The Bolsheviki realized the value of such champions and appreciated their services. They sent them forth into the world generously equipped in every sense, to perpetuate the monstrous delusion that the Bolsheviki and the Revolution are identical and that the workers have come into their own "under the proletarian dictatorship." Woe to those who dare to tear the mask from the lying face. In Russia they are put against the wall, exiled to slow death in famine districts, or banished from the country. In Europe and America such heretics are dragged through the mire and morally lynched. Everywhere the unscrupulous tools of the great disintegrator, the Third International, spread distrust and hatred in labour and radical ranks. Formerly ideals and integrity were the impulse to revolutionary activity. Social movements were founded upon the inner needs of each country. They were maintained and supported by the interest and zeal of the workers themselves. Now all this is condemned as worthless. Instead the golden rain of Moscow is depended on to produce a rich crop of Communist organizations and publications. Even uprisings may be organized to deceive and mislead the people as to the quality and strength of the Communist Party. In reality, everything is built on a foundation that crumbles to pieces the moment Moscow withdraws its financial support.
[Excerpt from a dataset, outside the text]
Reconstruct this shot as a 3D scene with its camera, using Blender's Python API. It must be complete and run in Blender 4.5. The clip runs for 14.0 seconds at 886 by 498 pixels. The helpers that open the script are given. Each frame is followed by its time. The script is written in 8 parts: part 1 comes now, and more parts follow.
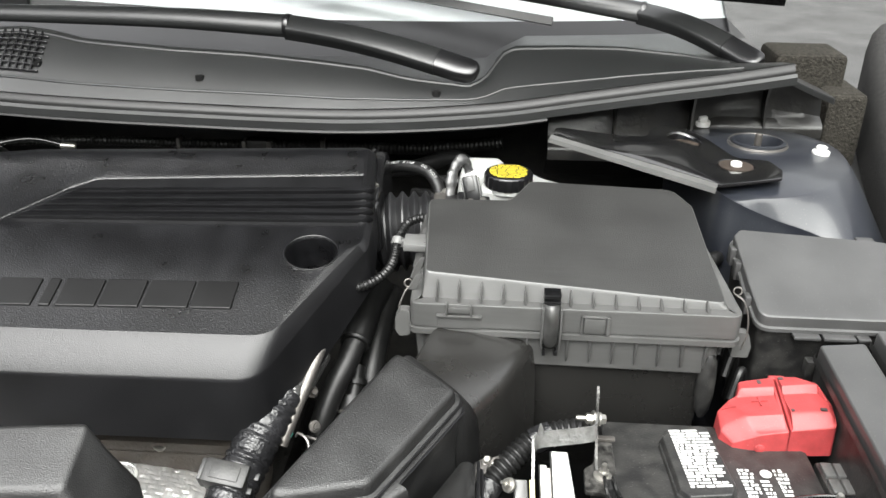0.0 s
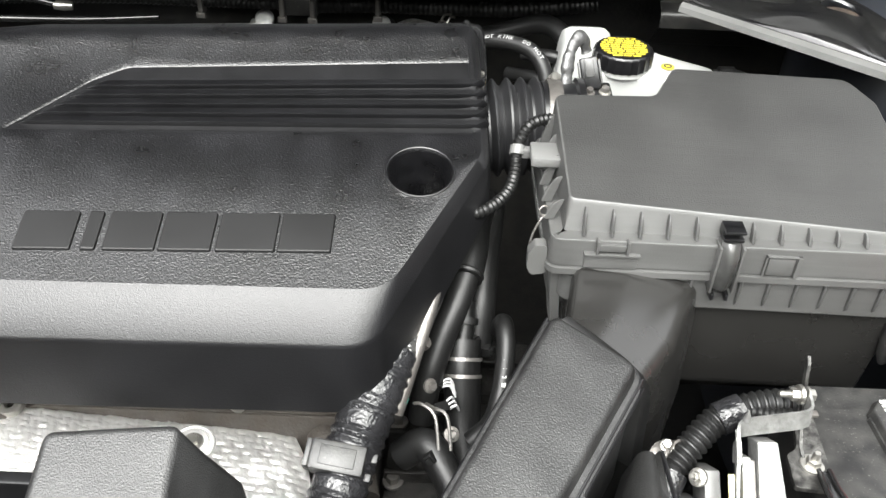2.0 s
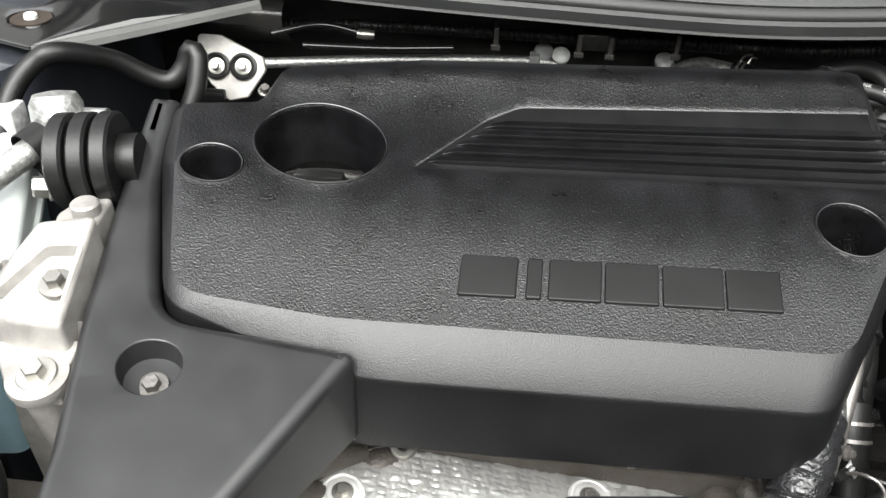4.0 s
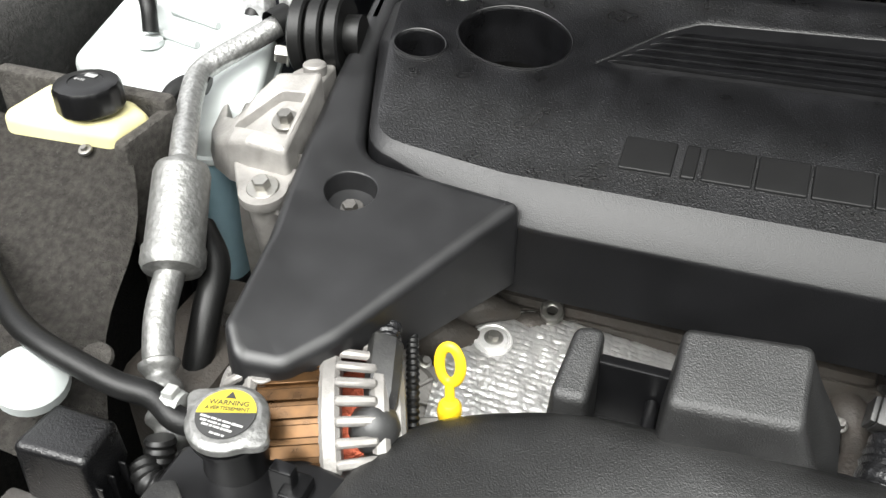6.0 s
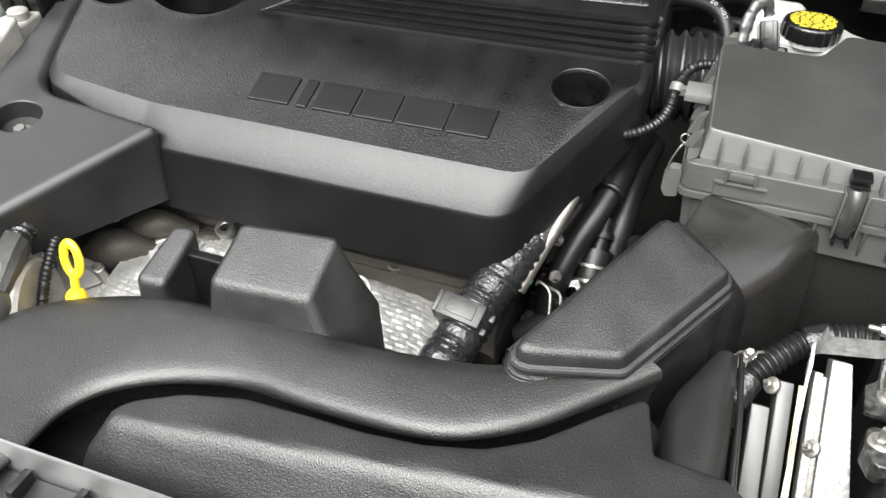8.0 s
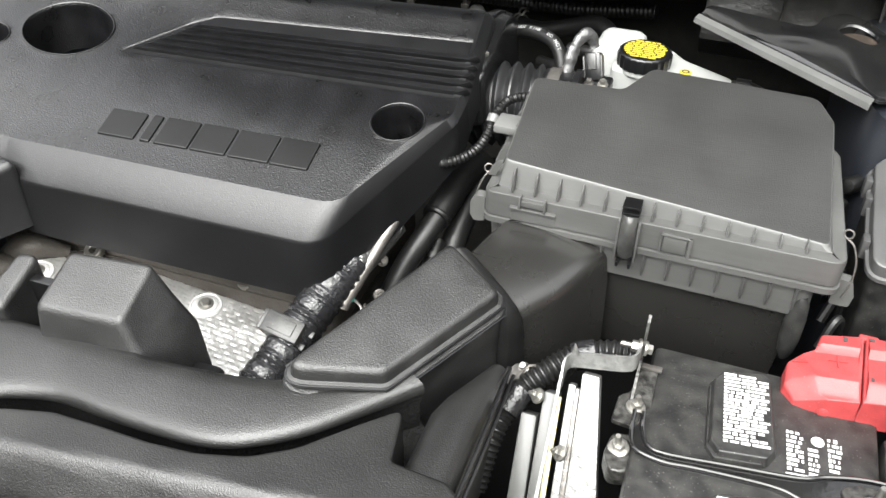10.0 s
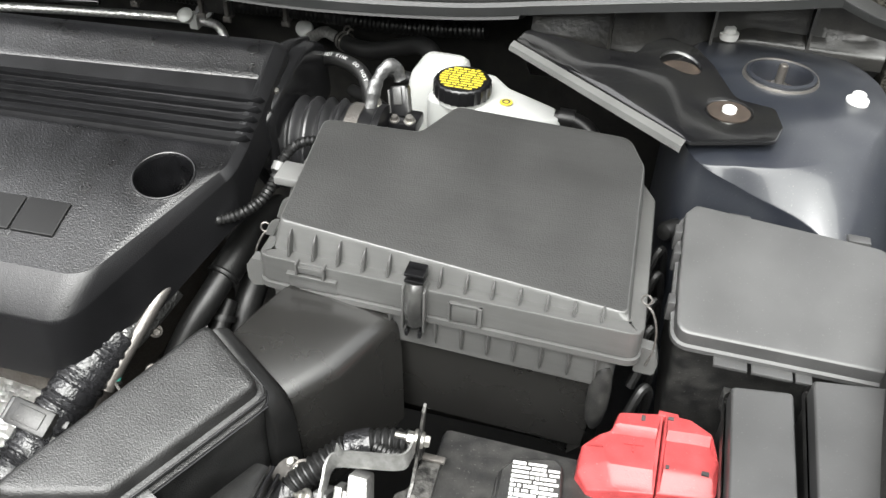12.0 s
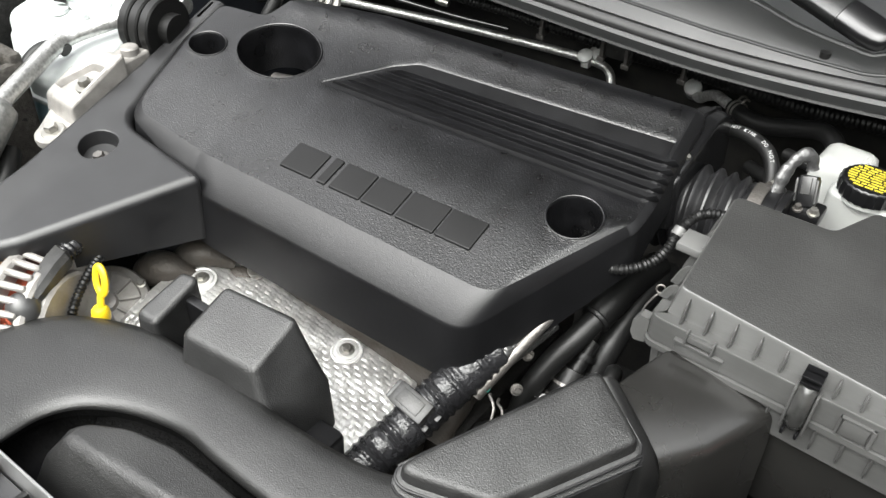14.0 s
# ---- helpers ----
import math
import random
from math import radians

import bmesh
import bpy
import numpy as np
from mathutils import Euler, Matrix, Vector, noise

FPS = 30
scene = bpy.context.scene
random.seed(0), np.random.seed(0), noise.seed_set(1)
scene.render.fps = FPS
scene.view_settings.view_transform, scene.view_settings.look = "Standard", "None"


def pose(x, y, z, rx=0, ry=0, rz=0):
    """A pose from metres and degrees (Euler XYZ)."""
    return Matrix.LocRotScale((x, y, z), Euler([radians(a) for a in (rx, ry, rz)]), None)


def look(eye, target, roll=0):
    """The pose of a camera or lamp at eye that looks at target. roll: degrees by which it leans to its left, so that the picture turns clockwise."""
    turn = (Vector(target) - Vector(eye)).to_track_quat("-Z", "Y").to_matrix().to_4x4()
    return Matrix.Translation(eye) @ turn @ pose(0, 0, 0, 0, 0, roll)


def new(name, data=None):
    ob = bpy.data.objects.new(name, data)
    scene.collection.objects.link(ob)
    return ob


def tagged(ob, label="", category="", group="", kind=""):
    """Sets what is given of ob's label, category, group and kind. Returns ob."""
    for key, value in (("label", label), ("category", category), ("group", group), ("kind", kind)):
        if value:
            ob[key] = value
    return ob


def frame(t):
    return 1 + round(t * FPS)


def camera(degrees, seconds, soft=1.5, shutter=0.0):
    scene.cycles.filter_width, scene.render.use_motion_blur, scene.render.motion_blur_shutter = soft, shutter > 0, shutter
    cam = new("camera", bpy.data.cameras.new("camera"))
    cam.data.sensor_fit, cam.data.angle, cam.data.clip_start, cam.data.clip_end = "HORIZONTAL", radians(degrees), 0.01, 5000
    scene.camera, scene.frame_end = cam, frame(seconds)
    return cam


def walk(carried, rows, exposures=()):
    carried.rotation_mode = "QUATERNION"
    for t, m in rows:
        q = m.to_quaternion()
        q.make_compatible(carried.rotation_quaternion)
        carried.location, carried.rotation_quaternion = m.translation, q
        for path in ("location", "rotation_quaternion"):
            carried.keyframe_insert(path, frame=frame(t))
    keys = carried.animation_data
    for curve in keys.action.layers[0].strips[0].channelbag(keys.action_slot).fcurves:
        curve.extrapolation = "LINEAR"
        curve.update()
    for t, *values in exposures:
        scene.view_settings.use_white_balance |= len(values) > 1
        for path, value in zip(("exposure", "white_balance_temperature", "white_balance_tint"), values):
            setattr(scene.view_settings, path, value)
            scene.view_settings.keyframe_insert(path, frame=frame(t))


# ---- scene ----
cam = camera(55.1, 14.0)
PATH = [
    (0, (0.348, -0.66, 1.347), (0.238, 1.134, 0.469), 0.7),
    (0.5, (0.381, -0.58, 1.291), (0.289, 1.191, 0.365), 0.9),
    (1, (0.368, -0.521, 1.291), (0.292, 1.104, 0.128), 1.1),
    (1.5, (0.29, -0.492, 1.314), (0.231, 1.102, 0.108), 1.3),
    (2, (0.197, -0.476, 1.331), (0.184, 1.106, 0.107), 2.1),
    (2.5, (0.092, -0.456, 1.334), (0.077, 1.122, 0.106), 1.9),
    (3, (0.012, -0.452, 1.333), (0.0, 1.121, 0.097), 2.3),
    (3.5, (-0.048, -0.452, 1.335), (-0.09, 1.116, 0.095), 2.2),
    (4, (-0.091, -0.462, 1.332), (-0.211, 1.135, 0.134), 2.3),
    (4.2, (-0.1, -0.47, 1.332), (-0.299, 1.115, 0.128), 1.6),
    (6.3, (-0.026, -0.603, 1.292), (-0.559, 0.914, 0.102), 1.0),
    (6.5, (0.0, -0.607, 1.293), (-0.526, 0.91, 0.099), 1.2),
    (7, (0.095, -0.616, 1.31), (-0.405, 0.885, 0.087), 1.7),
    (7.5, (0.185, -0.607, 1.319), (-0.31, 0.898, 0.099), 1.9),
    (8, (0.281, -0.603, 1.319), (-0.229, 0.895, 0.096), 1.5),
    (8.2, (0.314, -0.598, 1.313), (-0.194, 0.893, 0.081), 1.6),
    (10.3, (0.49, -0.574, 1.39), (-0.045, 0.91, 0.16), 0.2),
    (10.5, (0.516, -0.565, 1.394), (0.019, 0.929, 0.161), 1.0),
    (11, (0.567, -0.501, 1.406), (0.161, 1.018, 0.169), 2.1),
    (11.5, (0.601, -0.457, 1.405), (0.227, 1.064, 0.161), 2.5),
    (12, (0.545, -0.437, 1.387), (0.176, 1.071, 0.127), 2.3),
    (12.5, (0.424, -0.444, 1.396), (-0.023, 1.028, 0.118), 1.1),
    (13, (0.371, -0.464, 1.415), (-0.204, 0.967, 0.142), 3.9),
    (13.5, (0.371, -0.483, 1.442), (-0.443, 0.84, 0.182), 2.9),
    (14, (0.432, -0.496, 1.425), (-0.462, 0.787, 0.178), 3.3),
]
walk(cam, [(t, look(e, g, r)) for t, e, g, r in PATH], exposures=[(0, 2.2), (1.0, 2.36), (1.5, 2.55), (2.0, 2.6), (2.5, 2.82), (3.0, 2.85), (3.5, 2.64), (4.0, 2.12), (6.5, 1.65), (7.0, 1.83), (7.5, 2.16), (8.0, 2.22), (10.5, 2.42), (11.0, 2.38), (11.5, 2.38), (12.0, 2.32), (13.0, 2.52), (13.5, 2.22), (14.0, 2.02)])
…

During the two Congresses held in July, 1921, the friends and comrades of Maria Spiridonova circulated a manifesto which had been sent by them to the Central Committee of the Communist Party and to the main representatives of the Government, calling attention to the condition of Spiridonova and demanding her release for the purpose of adequate medical treatment and care.

A prominent foreign woman delegate to the Third Congress of the Communist International was approached. She promised to see Trotsky, and later it was reported that he had said that Spiridonova was "still too dangerous to be liberated." It was only after accounts of her condition had appeared in the European Socialist press that she was released, on condition that she return to prison on her recovery. Her friends in whose care she is at present face the alternative of letting Spiridonova die or turning her over to the Tcheka.